US central bank policymakers' median forecast anticipates inflation will decline to 3.6% in 2026, hitting the Fed’s 2% goal by 2028. Economic growth is now forecasted to be marginally lower, with GDP expected to reach 2.2% by year's end, while the Unemployment Rate is projected to stay steady.

On the data front, US Initial Jobless Claims decreased from 230K to 226K, slightly above the estimated 225K, but still indicating a stronger labor market.

This week, the US economic docket will be absent due to the Juneteenth holiday. Next week, the US economic schedule will feature Flash PMIs, jobs data, the final reading of the Gross Domestic Product (GDP) for Q1 2026, and the Fed’s preferred inflation gauge, the Core Personal Consumption Expenditures (PCE) Price Index.
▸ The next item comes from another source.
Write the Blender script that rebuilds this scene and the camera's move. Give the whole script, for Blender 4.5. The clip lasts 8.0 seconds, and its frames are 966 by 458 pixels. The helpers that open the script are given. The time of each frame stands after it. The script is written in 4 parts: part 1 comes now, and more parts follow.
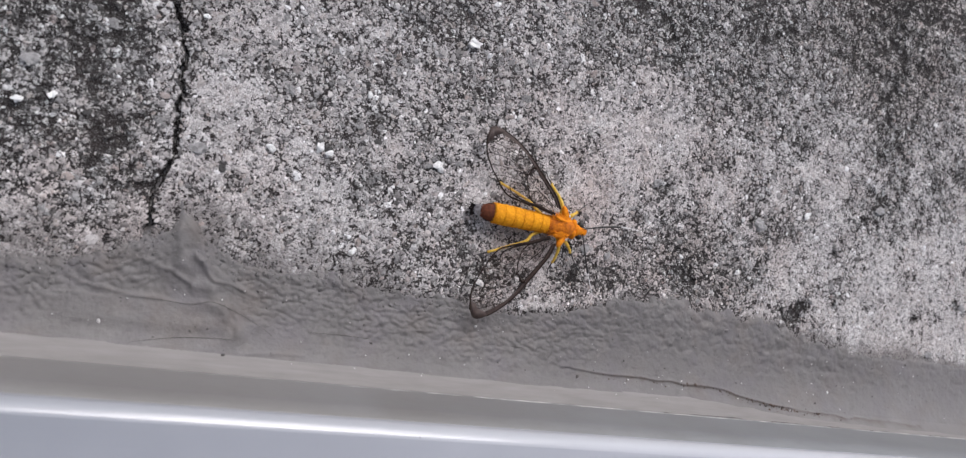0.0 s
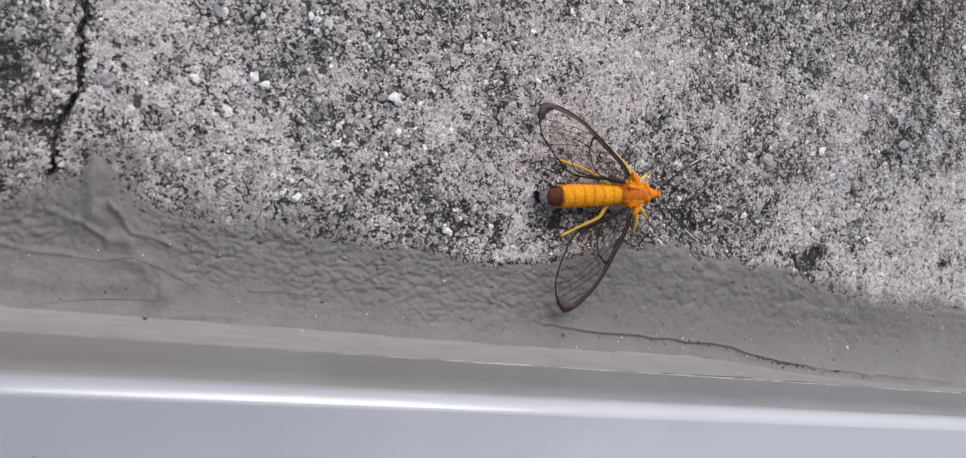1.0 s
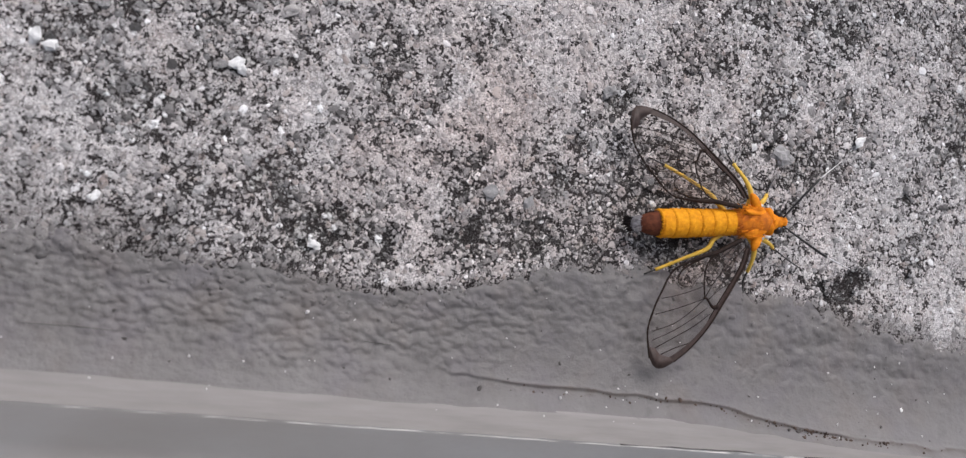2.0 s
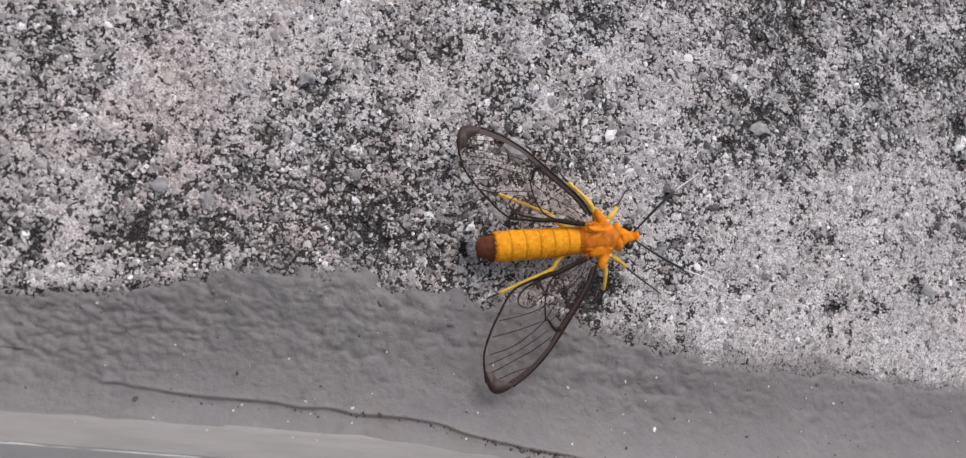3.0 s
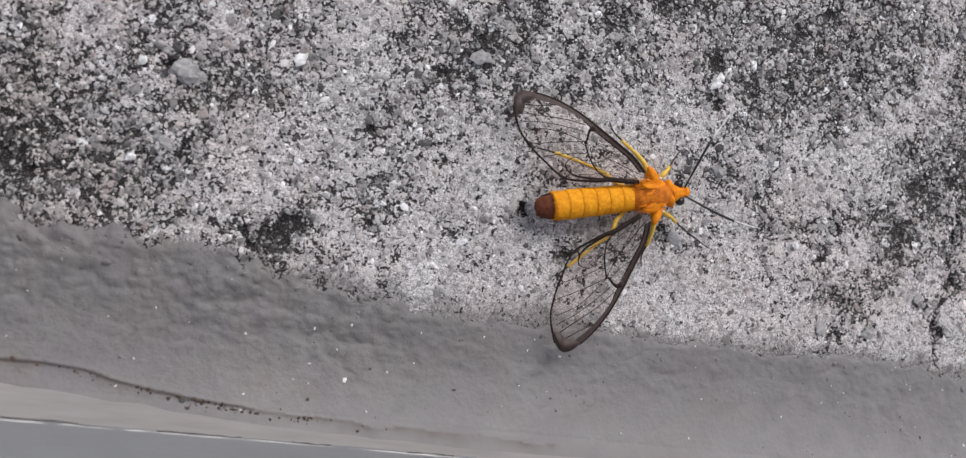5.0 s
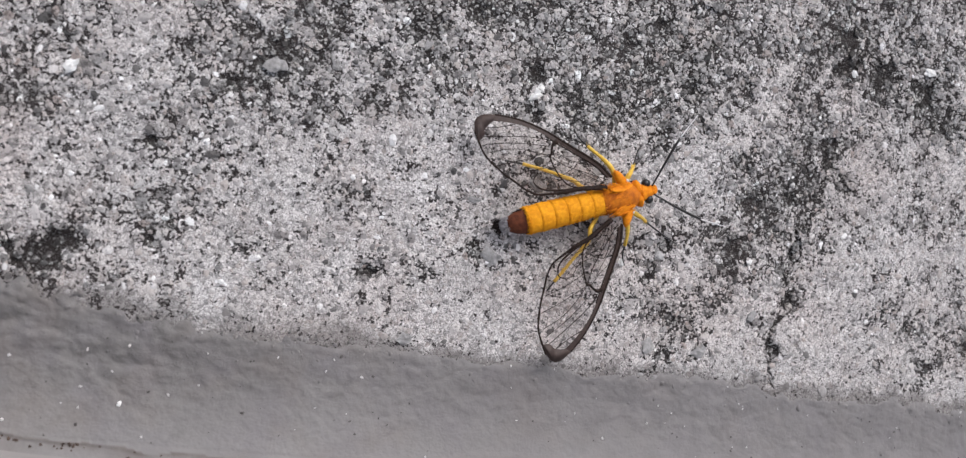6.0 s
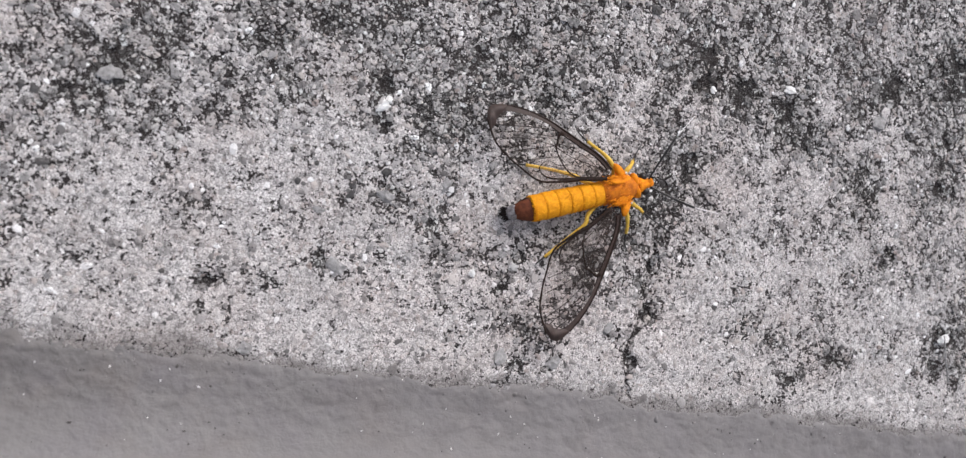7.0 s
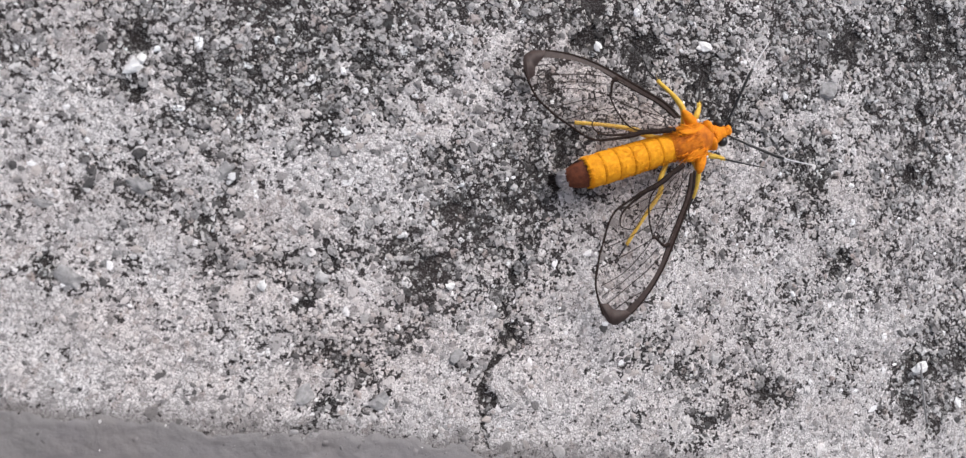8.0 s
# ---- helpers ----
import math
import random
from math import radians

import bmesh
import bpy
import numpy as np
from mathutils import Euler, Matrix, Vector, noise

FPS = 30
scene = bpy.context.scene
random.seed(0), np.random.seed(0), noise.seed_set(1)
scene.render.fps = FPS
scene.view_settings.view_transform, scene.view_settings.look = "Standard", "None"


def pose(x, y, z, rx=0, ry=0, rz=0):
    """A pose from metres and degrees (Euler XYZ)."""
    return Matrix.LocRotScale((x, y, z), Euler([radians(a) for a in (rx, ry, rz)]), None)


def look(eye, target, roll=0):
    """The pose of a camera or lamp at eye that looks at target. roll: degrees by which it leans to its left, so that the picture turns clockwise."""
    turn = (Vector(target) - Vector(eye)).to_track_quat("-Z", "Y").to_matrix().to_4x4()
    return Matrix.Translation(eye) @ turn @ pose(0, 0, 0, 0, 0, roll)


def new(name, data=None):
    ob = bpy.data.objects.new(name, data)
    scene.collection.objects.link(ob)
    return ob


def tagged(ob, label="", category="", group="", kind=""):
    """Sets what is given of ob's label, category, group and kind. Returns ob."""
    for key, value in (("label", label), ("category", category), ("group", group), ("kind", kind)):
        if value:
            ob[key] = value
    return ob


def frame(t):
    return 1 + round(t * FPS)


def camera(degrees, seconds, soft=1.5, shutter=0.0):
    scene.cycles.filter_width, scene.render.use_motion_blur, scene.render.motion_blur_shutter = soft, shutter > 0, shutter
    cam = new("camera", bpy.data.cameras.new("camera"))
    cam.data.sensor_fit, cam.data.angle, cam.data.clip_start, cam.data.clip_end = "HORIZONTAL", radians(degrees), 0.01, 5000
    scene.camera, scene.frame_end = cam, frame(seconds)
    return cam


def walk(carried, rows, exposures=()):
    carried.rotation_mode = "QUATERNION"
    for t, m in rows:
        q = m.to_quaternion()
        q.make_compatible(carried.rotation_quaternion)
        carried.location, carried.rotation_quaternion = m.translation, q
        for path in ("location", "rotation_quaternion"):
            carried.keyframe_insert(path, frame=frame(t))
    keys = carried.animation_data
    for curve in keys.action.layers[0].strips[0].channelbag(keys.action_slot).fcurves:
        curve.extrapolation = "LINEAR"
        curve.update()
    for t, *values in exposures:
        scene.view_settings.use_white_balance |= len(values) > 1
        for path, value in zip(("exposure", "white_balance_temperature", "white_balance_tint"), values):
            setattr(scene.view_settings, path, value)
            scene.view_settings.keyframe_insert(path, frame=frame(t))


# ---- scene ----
MM = 0.001


def mm_pose(x, y, z, rx=0, ry=0, rz=0):
    """A pose from millimetres and degrees."""
    return pose(x * MM, y * MM, z * MM, rx, ry, rz)


# ---- camera ----
cam = camera(64.0, 8.0, soft=1.25)
cam.data.dof.use_dof = True
MOTH = new("moth")                     # the moth's root; the lens is focused on it
cam.data.dof.focus_object, cam.data.dof.aperture_fstop = MOTH, 32.0
walk(cam, [
    (0.0, mm_pose(-91.63, -1.03, 116.31, -0.61, -22.55, 9.02)),
    (0.2, mm_pose(-89.74, -1.49, 112.44, -0.29, -22.40, 8.82)),
    (0.3, mm_pose(-88.28, -1.60, 112.61, -0.26, -22.22, 8.71)),
    (0.5, mm_pose(-86.13, 2.60, 111.45, -1.30, -22.46, 8.88)),
    (0.7, mm_pose(-84.65, 1.38, 108.09, -1.46, -22.39, 7.64)),
    (0.8, mm_pose(-83.40, -0.88, 106.18, -1.77, -22.25, 7.44)),
    (1.0, mm_pose(-79.27, -4.49, 104.32, -1.67, -21.75, 7.15)),
    (1.2, mm_pose(-73.93, -5.05, 101.22, 0.03, -21.42, 7.05)),
    (2.3, mm_pose(-32.57, -2.87, 80.83, 0.76, -14.24, 7.29)),
    (2.5, mm_pose(-20.44, -4.54, 84.92, 1.95, -14.09, 7.15)),
    (2.7, mm_pose(-13.01, -2.50, 87.48, -0.01, -14.17, 7.72)),
    (2.8, mm_pose(-12.58, -0.68, 88.53, -1.48, -13.51, 7.93)),
    (3.0, mm_pose(-10.00, 0.69, 85.71, 1.05, -13.59, 7.73)),
    (3.2, mm_pose(-4.37, 1.66, 88.69, 0.12, -14.15, 8.09)),
    (3.5, mm_pose(-0.01, 0.00, 85.35, -1.66, -12.97, 8.10)),
    (3.7, mm_pose(2.11, -3.36, 85.35, 0.59, -13.61, 7.32)),
    (3.8, mm_pose(5.96, -0.65, 87.15, -0.06, -13.55, 7.52)),
    (4.0, mm_pose(12.92, -3.28, 89.72, 0.50, -14.21, 6.92)),
    (4.2, mm_pose(16.07, -1.43, 92.38, -0.60, -14.00, 7.30)),
    (5.3, mm_pose(31.69, 2.38, 85.25, -1.77, -14.76, 8.89)),
    (5.5, mm_pose(37.27, 2.34, 87.35, -1.87, -15.30, 8.53)),
    (5.7, mm_pose(40.62, 4.19, 87.96, -2.18, -15.38, 9.00)),
    (5.8, mm_pose(42.23, 5.30, 88.09, -1.96, -15.28, 9.11)),
    (6.0, mm_pose(45.08, 8.65, 88.18, -2.75, -15.62, 9.41)),
    (6.2, mm_pose(47.77, 7.18, 86.64, -2.44, -15.73, 9.21)),
    (6.5, mm_pose(53.97, 10.33, 86.51, -1.99, -16.04, 9.78)),
    (6.7, mm_pose(56.10, 12.85, 87.31, -2.45, -17.04, 10.42)),
    (6.8, mm_pose(58.01, 10.85, 89.66, -2.52, -16.81, 9.97)),
    (7.0, mm_pose(60.10, 11.17, 93.12, -2.09, -17.10, 10.03)),
    (7.2, mm_pose(64.33, 16.73, 89.48, -2.40, -16.89, 10.49)),
    (7.5, mm_pose(68.30, 17.95, 85.52, -3.46, -16.95, 10.30)),
    (7.7, mm_pose(75.24, 18.14, 86.00, -3.78, -16.46, 10.05)),
    (7.8, mm_pose(80.40, 17.20, 81.80, -3.74, -15.35, 10.15)),
    (8.0, mm_pose(89.42, 14.60, 77.12, -1.51, -14.29, 9.59)),
], exposures=[(0.0, -0.05, 6270, 12.5), (3.0, -0.01, 6330, 12.5), (4.2, -0.05, 6290, 11.5), (5.5, -0.08, 6320, 11.5), (6.0, 0.02, 6340, 11.5), (7.0, 0.11, 6370, 12), (8.0, 0.18, 6370, 12)])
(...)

XAU/USD technical outlook: Gold stumbles below the $4,300 figure, on hawkish Fed

Gold prices turned bearish following the Fed’s decision, breaking below June 16 support of $4,306 and reaching a two-day low of $4,219 before rebounding somewhat. Although the recovery drove the yellow metal to $4,330, momentum faded and XAU remains below $4,300 at the time of writing.

The Relative Strength Index (RSI), which is moving in bearish territory, indicates that sellers are dominant. If XAU/USD falls below $4,200, it could test the June 11 swing low at $4,023, approaching the $4,000 level.

Going higher, Gold needs to rise above $4,300 for buyers to push prices higher. Breaking above this level and the significant psychological barriers at $4,350 and $4,400 would be necessary for further gains.

Gold daily chart

Gold FAQs

Gold has played a key role in human’s history as it has been widely used as a store of value and medium of exchange. Currently, apart from its shine and usage for jewelry, the precious metal is widely seen as a safe-haven asset, meaning that it is considered a good investment during turbulent times. Gold is also widely seen as a hedge against inflation and against depreciating currencies as it doesn’t rely on any specific issuer or government.

Central banks are the biggest Gold holders. In their aim to support their currencies in turbulent times, central banks tend to diversify their reserves and buy Gold to improve the perceived strength of the economy and the currency. High Gold reserves can be a source of trust for a country’s solvency. Central banks added 1,136 tonnes of Gold worth around $70 billion to their reserves in 2022, according to data from the World Gold Council. This is the highest yearly purchase since records began. Central banks from emerging economies such as China, India and Turkey are quickly increasing their Gold reserves.

Gold has an inverse correlation with the US Dollar and US Treasuries, which are both major reserve and safe-haven assets. When the Dollar depreciates, Gold tends to rise, enabling investors and central banks to diversify their assets in turbulent times. Gold is also inversely correlated with risk assets. A rally in the stock market tends to weaken Gold price, while sell-offs in riskier markets tend to favor the precious metal.

The price can move due to a wide range of factors. Geopolitical instability or fears of a deep recession can quickly make Gold price escalate due to its safe-haven status. As a yield-less asset, Gold tends to rise with lower interest rates, while higher cost of money usually weighs down on the yellow metal. Still, most moves depend on how the US Dollar (USD) behaves as the asset is priced in dollars (XAU/USD). A strong Dollar tends to keep the price of Gold controlled, whereas a weaker Dollar is likely to push Gold prices up.